Home Lingkungan SCR di PLTU Jawa 9 & 10 Jadi Fokus Kajian Opsi Turunkan Emisi Karbon

SCR di PLTU Jawa 9 & 10 Jadi Fokus Kajian Opsi Turunkan Emisi Karbon

Nusa Dua, Gatra.com - Teknologi Selective Catalytic Reduction (SCR) dan penggunaan energi primer green amonia, menjadi salah satu opsi yang kini tengah dikembangkan untuk menurunkan emisi karbon pada Pembangkit Listrik Tenaga Uap (PLTU). Teknologi yang punya potensi untuk digunakan pada sejumlah PLTU ini, merupakan bagian dari upaya untuk dekarbonisasi yang ditimbulkan dari pembakaran batu bara.

Dengan alasan inilah PT Prima Layanan Nasional Enjiniring (PLNE) dengan PT Indo Raya Tenaga (IRT) sepakat untuk menjalin MOU Join Study co-firing of 60% Green Amonia at SCR-equipped USC Power Plant of Jawa 9 & 10. Penandatanganan kesepakatan ini di lakukan di sela-sela rangkaian B20 di Nusa Dua Bali, Senin (14/11).

Direktur Coorporate Planing & Business Development PLN, Hartarto Wibowo menuturkan, kerjasama antara PLNE, anak usaha PLN dengan IRT sebagai pengambang PLTU Jawa 9&10 ini ditujukan untuk kemungkinan penggunakan energi primer green amonia sebagai bahan bakar PLTU sebanyak 60%. Pasalnya, PLTU Jawa 9 & 10 sudah dilengkapi teknologi SCR.

"Kami harap studinya menghasilkan sesuau yang luar biasa. Dan ini akan menjadi cara kita agar coal power plant pun akan lebih ramah lingkungan," katanya di Bali, Senin (14/11).

Menurutnya, feasibility study yang dijalankan bisa rampung dalam waktu tiga bulan ke depan. Setelah itu hasilnya bisa dipresentasikan ke Drektorat Jenderal Energi Baru, Terbarukan, dan Konservasi Energi (EBTKE), Kementerian Energi dan Sumber Daya (ESDM).

"Ini semua untuk hidup yang lebih renewable," ucapnya.

Di kesempatan yang sama, Direktur Jenderal EBTKE, Dadan Kusdiana mengatakan bahwa sejauh ini sudah ada upaya keras baik dari pemerintah maupun PLN dalam melakukan dekarbonisasi untuk PLTU. Upaya pengelola PLTU Jawa 9 & 10 dengan teknologi SCR yang menggunakan green ammonia menjadi satu opsi yang dikaji serius.
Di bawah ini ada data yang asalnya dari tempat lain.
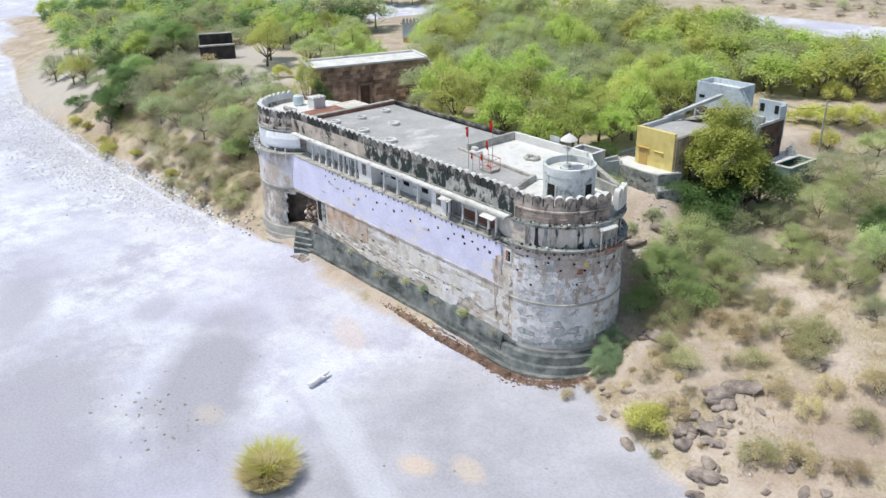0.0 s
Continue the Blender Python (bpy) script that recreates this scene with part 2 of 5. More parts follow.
M_BLUE = mat("pale_blue_wash", ((0.44, 0.52, 0.60), (0.58, 0.65, 0.72)), 0.5, 0.9, 0.2, 2, stain=(0.28, 0.31, 0.34), stain_scale=0.6, stain_at=(0.56, 0.7), stretch=(1, 1, 0.3))
M_DARK = mat("dark_void", ((0.012, 0.012, 0.014), (0.02, 0.02, 0.022)), 1, 1, 0, 5)
M_FLAG = mat("red_cloth", ((0.62, 0.03, 0.02), (0.75, 0.05, 0.03)), 1, 0.8, 0, 5)
M_BARK = mat("bark", ((0.10, 0.075, 0.055), (0.20, 0.16, 0.12)), 3, 0.95, 0.4, 20)
L_GREEN = leaf_mat("fresh_leaves", (0.35, 0.43, 0.11), (0.64, 0.74, 0.25))
L_DARK = leaf_mat("deep_green_leaves", (0.07, 0.13, 0.04), (0.20, 0.31, 0.11))
L_OLIVE = leaf_mat("grey_green_leaves", (0.30, 0.35, 0.19), (0.56, 0.62, 0.38))
L_YELLOW = leaf_mat("yellow_green_leaves", (0.42, 0.43, 0.12), (0.72, 0.69, 0.26))
L_DRY = leaf_mat("dry_scrub", (0.36, 0.29, 0.17), (0.66, 0.57, 0.36))
L_YELLOWG = leaf_mat("lime_leaves", (0.43, 0.48, 0.12), (0.71, 0.75, 0.28))
L_DRYG = leaf_mat("dry_olive_leaves", (0.28, 0.27, 0.15), (0.52, 0.50, 0.30))
L_FRESH = leaf_mat("young_green_leaves", (0.19, 0.32, 0.09), (0.45, 0.61, 0.25))
L_BANK = leaf_mat("feathery_green_leaves", (0.26, 0.40, 0.14), (0.56, 0.72, 0.34))
L_SAGE = leaf_mat("sage_leaves", (0.33, 0.39, 0.17), (0.61, 0.67, 0.35))
L_LIMEY = leaf_mat("mango_leaves", (0.38, 0.46, 0.10), (0.70, 0.79, 0.24))
L_PALEOL = leaf_mat("pale_olive_leaves", (0.36, 0.36, 0.19), (0.60, 0.60, 0.34))
L_STRAW = leaf_mat("straw", (0.46, 0.39, 0.23), (0.74, 0.66, 0.42))
L_DEAD = leaf_mat("dead_brown_blades", (0.16, 0.10, 0.06), (0.34, 0.24, 0.15))
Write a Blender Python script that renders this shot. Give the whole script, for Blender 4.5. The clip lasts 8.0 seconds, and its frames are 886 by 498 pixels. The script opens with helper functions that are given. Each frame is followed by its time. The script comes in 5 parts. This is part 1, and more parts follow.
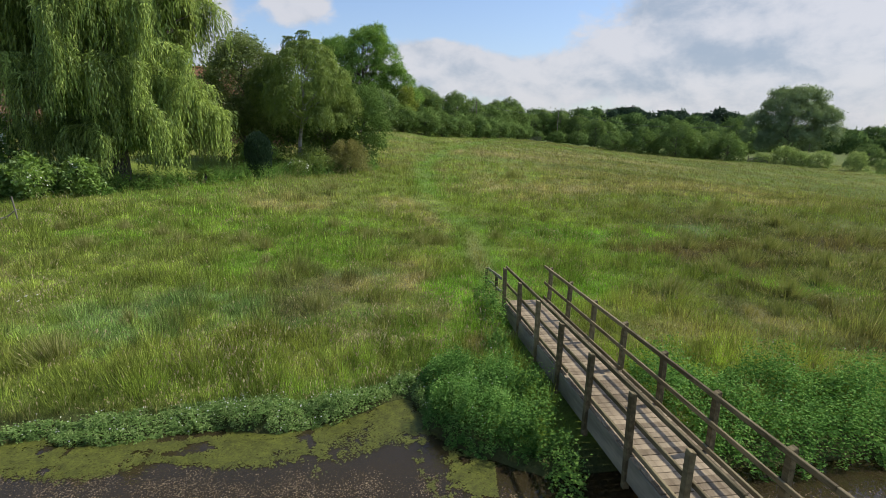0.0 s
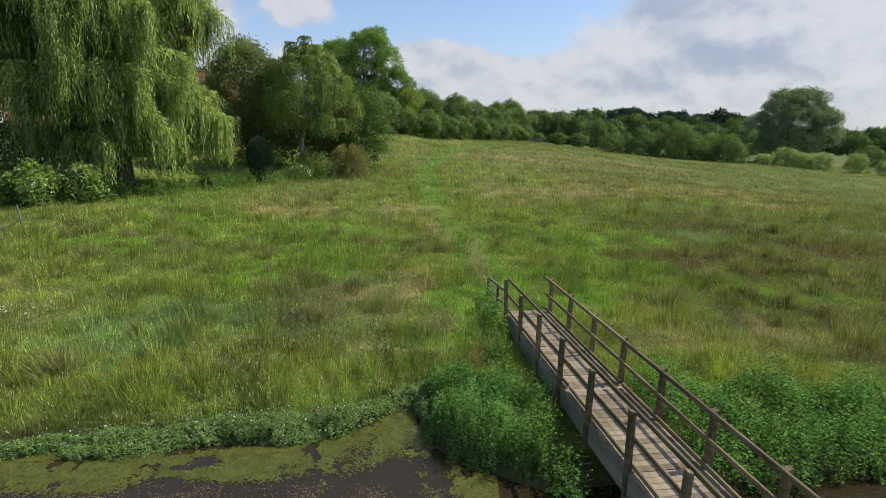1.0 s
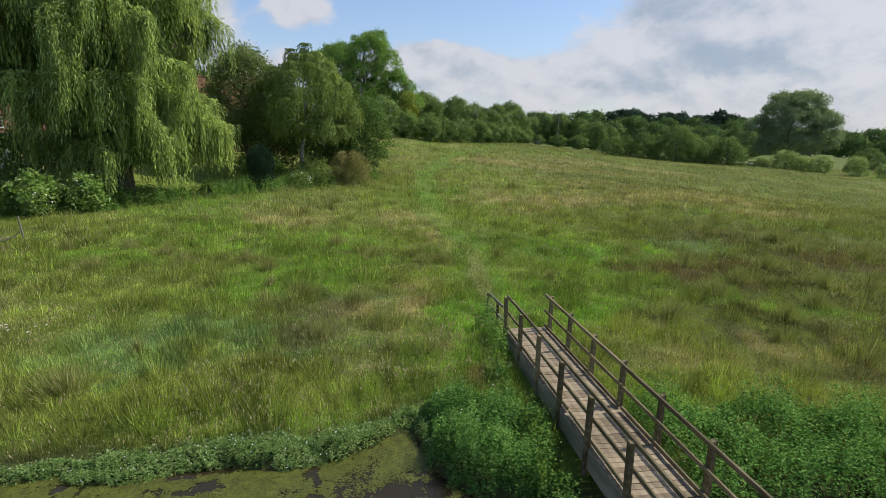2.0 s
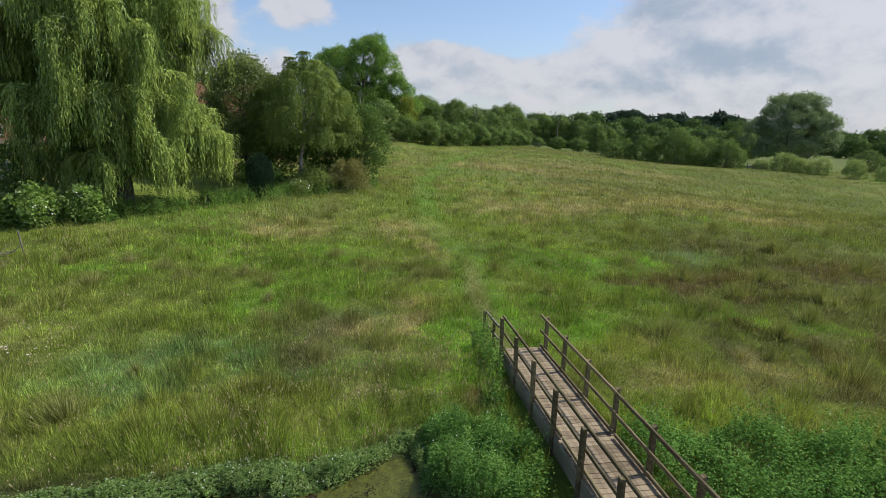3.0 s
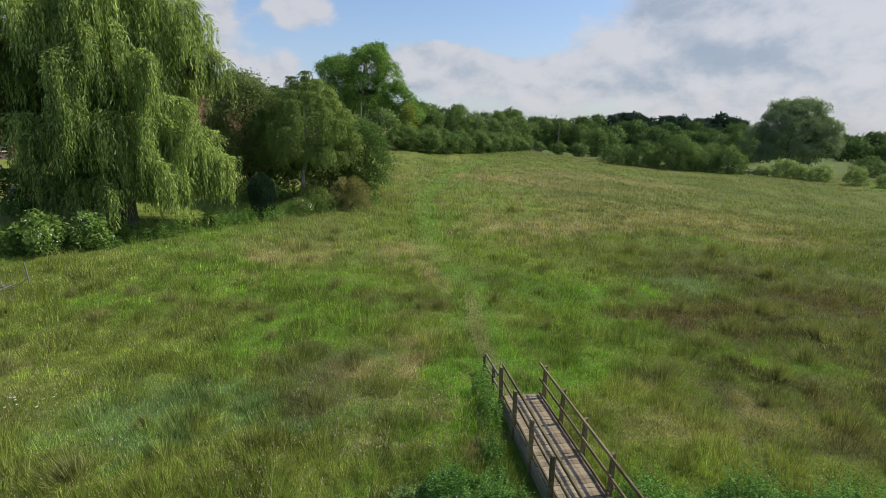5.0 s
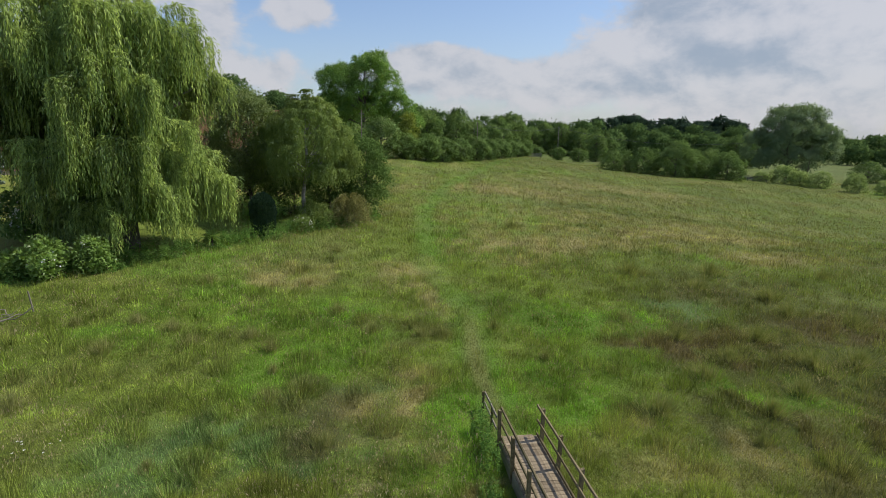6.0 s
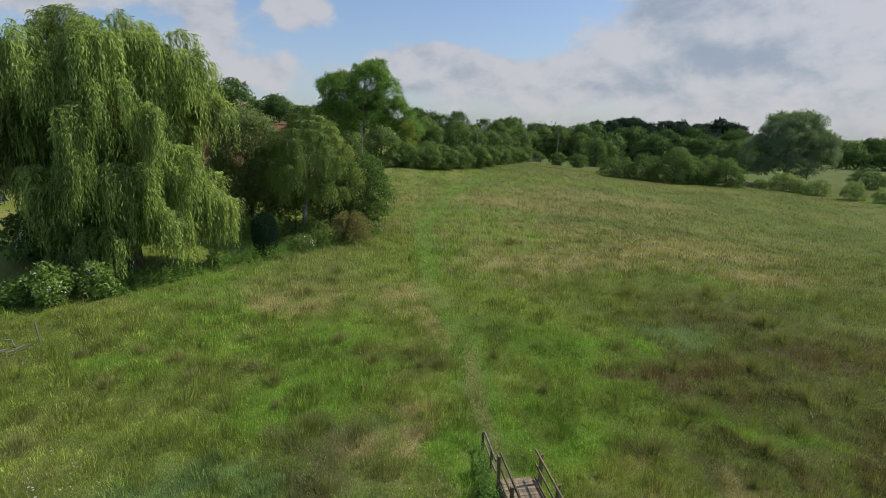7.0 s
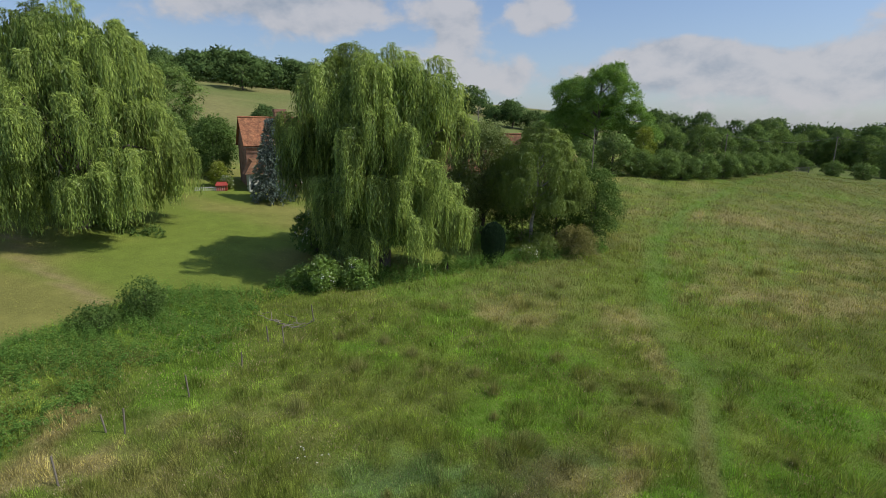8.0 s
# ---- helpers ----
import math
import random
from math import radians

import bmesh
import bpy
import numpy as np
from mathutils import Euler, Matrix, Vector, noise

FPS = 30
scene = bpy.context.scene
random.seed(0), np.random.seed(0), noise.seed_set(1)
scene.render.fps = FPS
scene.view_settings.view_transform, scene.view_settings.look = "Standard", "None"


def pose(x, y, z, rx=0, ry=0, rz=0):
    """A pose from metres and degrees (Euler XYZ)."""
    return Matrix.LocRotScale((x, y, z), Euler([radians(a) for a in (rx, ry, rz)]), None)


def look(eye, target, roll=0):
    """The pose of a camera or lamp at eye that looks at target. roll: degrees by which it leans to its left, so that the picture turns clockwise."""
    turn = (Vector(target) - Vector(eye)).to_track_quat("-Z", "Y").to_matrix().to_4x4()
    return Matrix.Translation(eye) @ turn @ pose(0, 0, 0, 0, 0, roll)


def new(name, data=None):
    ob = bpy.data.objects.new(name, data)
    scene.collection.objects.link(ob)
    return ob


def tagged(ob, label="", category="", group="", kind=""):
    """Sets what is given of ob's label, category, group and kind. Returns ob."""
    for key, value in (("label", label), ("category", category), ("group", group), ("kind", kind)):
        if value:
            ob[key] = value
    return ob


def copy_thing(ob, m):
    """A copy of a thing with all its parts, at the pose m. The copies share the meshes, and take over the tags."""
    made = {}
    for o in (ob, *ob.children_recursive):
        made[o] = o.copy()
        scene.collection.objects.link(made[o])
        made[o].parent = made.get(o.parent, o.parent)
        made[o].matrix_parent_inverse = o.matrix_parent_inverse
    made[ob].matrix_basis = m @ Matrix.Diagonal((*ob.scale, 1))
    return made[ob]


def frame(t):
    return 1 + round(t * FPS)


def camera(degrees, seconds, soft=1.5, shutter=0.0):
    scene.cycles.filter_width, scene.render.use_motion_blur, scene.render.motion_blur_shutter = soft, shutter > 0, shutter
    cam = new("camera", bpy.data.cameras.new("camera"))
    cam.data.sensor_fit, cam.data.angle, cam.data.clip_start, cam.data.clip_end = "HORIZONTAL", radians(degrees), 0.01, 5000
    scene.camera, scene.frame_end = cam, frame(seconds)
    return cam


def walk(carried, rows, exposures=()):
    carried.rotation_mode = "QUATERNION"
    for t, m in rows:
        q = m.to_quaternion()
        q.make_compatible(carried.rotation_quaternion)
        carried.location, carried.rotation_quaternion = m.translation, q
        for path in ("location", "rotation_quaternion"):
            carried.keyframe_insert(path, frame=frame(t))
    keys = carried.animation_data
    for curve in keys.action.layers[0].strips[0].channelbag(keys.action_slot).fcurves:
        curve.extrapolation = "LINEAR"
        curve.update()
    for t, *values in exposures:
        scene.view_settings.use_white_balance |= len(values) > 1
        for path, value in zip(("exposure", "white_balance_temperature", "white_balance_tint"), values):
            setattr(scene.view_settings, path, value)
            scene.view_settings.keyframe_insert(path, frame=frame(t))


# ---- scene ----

Dia berharap kajian ini juga tidak lama dilakukan.

"Tak ada yang salah dengan batubara, karena sebagai produk ia bermanfaat. Hal yang kita hindari adalah batubara itu kan ujungnya ada C02. Karena itu kita harus cari cara bagaimana agar emisinya bisa berkurang atau terserap," ujarnya.

Ia mengakui, jalan yang paling praktis mungkin bisa dilakukan adalah dengan mengganti PLTU batubara. Namun, terdapat pertimbangan-pertimbangan dalam menghentikan penggunaan batubara.

"Makanya kita berpikir jalan dekarbonisasi. Kalau (MoU) ini mengarah ke hidrogen dan amona, saya pikir ini jalan yang smart," jelasnya.

Dadan menegaskan, saat ini pemerintah tengah aktif mendorong berbagai upaya dan kajian untuk menjalankan kebijakan nol emisi karbon atau Net Zero Emissions (NZE).

"Seluruh alternatif kita jalani, arahnya bagaimana caranya kita meredam CO2. Ujungnya tidak ada CO2 yang keluar," kata Dadan.

Diketahui, PLTU Jawa 9 & 10 ini didanai dengan skema project finance sejak November 2020 dan disponsori 51% oleh grup PLN Indonesia Power, 34% oleh grup Barito Pacific, dan 15% oleh grup Kepco. Proyek BOOT ini dibuat bankable lewat PPA 25 tahun yang tidak memerlukan jaminan pemerintah.

Pada Oktober 2022, PLTU Jawa 9 & 10 sudah mencapai tingkat EPC 81% dan diharap akan komisioning pada kuartal terakhir 2024 dan akan COD di kuartal kedua 2025.